E a escolha recaiu em duas figuras praticamente opostas. A polonesa Olga Tokarczuk, a laureada de 2018, é uma autora de esquerda, ecologista, vegetariana e crítica do atual governo nacionalista de seu país. Depois do anúncio, ela teve seu livro Sobre os Ossos dos Mortos lançado no Brasil.
Já Peter Handke, autor premiado em 2019, é um austríaco conservador polêmico por suas reiteradas declarações de apoio ao líder sérvio Milosevic durante a guerra dos Bálcãs e sua negação do genocídio na Bósnia.
A cor de Machado de Assis
Debates sobre o gradual “embranquecimento” da imagem de Machado de Assis (1839-1908) ao longo dos anos em publicações e livros didáticos não são novos. A novidade na discussão foi a campanha lançada pela Faculdade Zumbi de Palmares, instituição comunitária de Ensino Superior em São Paulo. Em maio, a instituição colocou para download gratuito online versões em vários tamanhos da imagem mais famosa de Machado, colorida digitalmente para reafirmar sua pele negra.

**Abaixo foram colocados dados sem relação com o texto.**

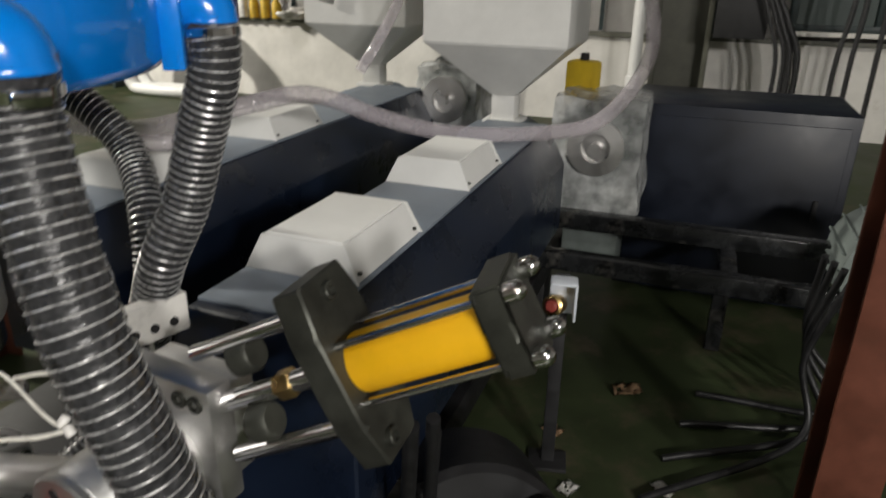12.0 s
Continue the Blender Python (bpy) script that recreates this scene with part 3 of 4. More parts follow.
stub((-0.03, -0.19, 0.50), (-0.02, -0.14, 0.16), 0.17)
stub((0.085, -0.18, 0.50), (0.080, -0.255, 0.20), 0.355)
stub((-0.18, -0.05, 0.50), (-1, -0.3, 0.2), 0.1)
stub((0.17, 0.03, 0.47), (1, 0.2, 0.3), 0.1)

# machine foot
foot = thing("levelling_foot", (0.505, -0.245, 0), "black round levelling foot under the machine frame", "machine foot")
bm = bmesh.new()
lathe(bm, [(0.045, 0), (0.046, 0.012), (0.03, 0.03), (0.012, 0.034), (0.012, 0.10)], 28)
part("pad", bm, BLACKP, foot)
bm = bmesh.new()
box(bm, (0, 0, 0.115), (0.10, 0.075, 0.03), rz=ROT, bevel=0.008)
part("foot_plate", bm, BLACKP, foot)


# ---- extruders ----
def loc(o, s, n, z):
    """A place s along the extruder, n to its left, from its start o."""
    return Vector((o[0], o[1], 0)) + U * s - V * n + Vector((0, 0, z))


def trapezoid_guard(place, n, group):
    """A folded white sheet guard over a heater zone."""
    t = thing("heater_guard", place, "white folded sheet-metal heater guard on the barrel cover", "guard", group, rz=ROT)
    w0, w1, h = 0.118, 0.086, 0.074
    bm = bmesh.new()
    a = [(0, -w0, 0), (0.012, -w1, h), (0.012, w1, h), (0, w0, 0)]
    b = [(n, -w0, 0), (n - 0.012, -w1, h), (n - 0.012, w1, h), (n, w0, 0)]
    va, vb = [bm.verts.new(p) for p in a], [bm.verts.new(p) for p in b]
    for i in range(3):
        bm.faces.new((va[i], va[i + 1], vb[i + 1], vb[i]))
    bm.faces.new(va)
    bm.faces.new(vb[::-1])
    bmesh.ops.recalc_face_normals(bm, faces=bm.faces[:])
    bmesh.ops.bevel(bm, geom=[e for e in bm.edges if len(e.link_faces) == 2], offset=0.004, segments=2, affect="EDGES")
    part("guard_shell", bm, WHITEP, t, smooth=30)
    for x, q in ((-0.001, -0.004), (n + 0.001, 0.004)):
        bm = bmesh.new()
        hull(bm, [(x + d + (0.012 if x < 0 else -0.012) * k, y * (w0 + 0.006 - k * 0.034), k * (h - 0.003)) for k in (0, 1) for y in (-1, 1) for d in (0, q)])
        part("end_flange", bm, WHITEP, t, smooth=0)
    for s in (0.02, n - 0.02):
        for y in (-1, 1):
            bm = bmesh.new()
            lathe(bm, [(0.006, 0), (0.006, 0.004), (0.003, 0.006)], 10, m=Matrix.Translation((s, y * 0.113, 0.012)))
            part("screw", bm, OLIVE, t)
    return t


def extruder(o, length, z, label, group, guards):
    t = thing("extruder", loc(o, 0, 0, 0), label, "extruder", "extruders", rz=ROT)
    bm = bmesh.new()
    prof = [(-0.20, 0.48), (-0.20, z - 0.15), (-0.128, z - 0.006), (0.128, z - 0.006), (0.20, z - 0.15), (0.20, 0.48)]
    va = [bm.verts.new((0.42, y, h)) for y, h in prof]
    vb = [bm.verts.new((length, y, h)) for y, h in prof]
    for i in range(6):
        j = (i + 1) % 6
        bm.faces.new((va[i], va[j], vb[j], vb[i]))
    bm.faces.new(va[::-1])
    bm.faces.new(vb)
    bmesh.ops.recalc_face_normals(bm, faces=bm.faces[:])
    bmesh.ops.bevel(bm, geom=bm.edges[:], offset=0.005, segments=1, affect="EDGES")
    part("barrel_cover", bm, NAVY, t, smooth=30)
    bm = bmesh.new()
    box(bm, ((length + 0.44) / 2, 0, z - 0.003), (length - 0.46, 0.25, 0.008), bevel=0.002)
    part("cover_top", bm, GREYB, t, "blue-grey sheet along the cover's top")
    bm = bmesh.new()
    box(bm, (length / 2 + 0.35, 0, 0.30), (length + 0.5, 0.34, 0.10), bevel=0.006)
    box(bm, (0.62, 0.13, 0.17), (0.09, 0.06, 0.22), bevel=0.006)
    box(bm, (0.62, -0.13, 0.17), (0.09, 0.06, 0.22), bevel=0.006)
    box(bm, (length, 0, 0.13), (0.12, 0.34, 0.26), bevel=0.006)
    part("base_frame", bm, SOOT, t)
    for s in (0.56, length - 0.3):
        bm = bmesh.new()
        box(bm, (s, 0, 0.41), (0.08, 0.30, 0.16), bevel=0.004)
        part("support", bm, SOOT, t)
    for s in guards:
        trapezoid_guard(loc(o, s, 0, z + 0.002), 0.31, group)
    return t


OA = (0.168, -0.379)
OB = (-0.10, 0.42)
ZG = 0.905
extruder(OA, 2.25, ZG, "navy extruder with a covered barrel and a black base frame", "guards on the near barrel", (0.60, 1.26))
extruder(OB, 2.6, ZG, "navy extruder with a covered barrel, further back", "guards on the far barrel", (0.62, 1.27))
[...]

“Machado de Assis foi embranquecido para ser reconhecido. Infelizmente. Um absurdo que mancha a história do país. Uma injustiça que fere a comunidade negra. Já passou da hora de esse erro ser corrigido”, afirmava o texto de apresentação do projeto.
Ausências
Entre outras perdas, o ano privou a literatura, em maio, de Flávio Moreira da Costa, autor gaúcho e grande compilador de antologias. Também morreu, em agosto, a irreverente e provocadora Fernanda Young, autora e roteirista que foi nomeada postumamente como vencedora do Prêmio Jabuti na categoria crônica, com seu livro Pós-F. Perdeu-se também uma das maiores autoras em atividade, Toni Morrison (em agosto) e o escritor Modesto Carone (em dezembro), nosso maior tradutor de Kafka.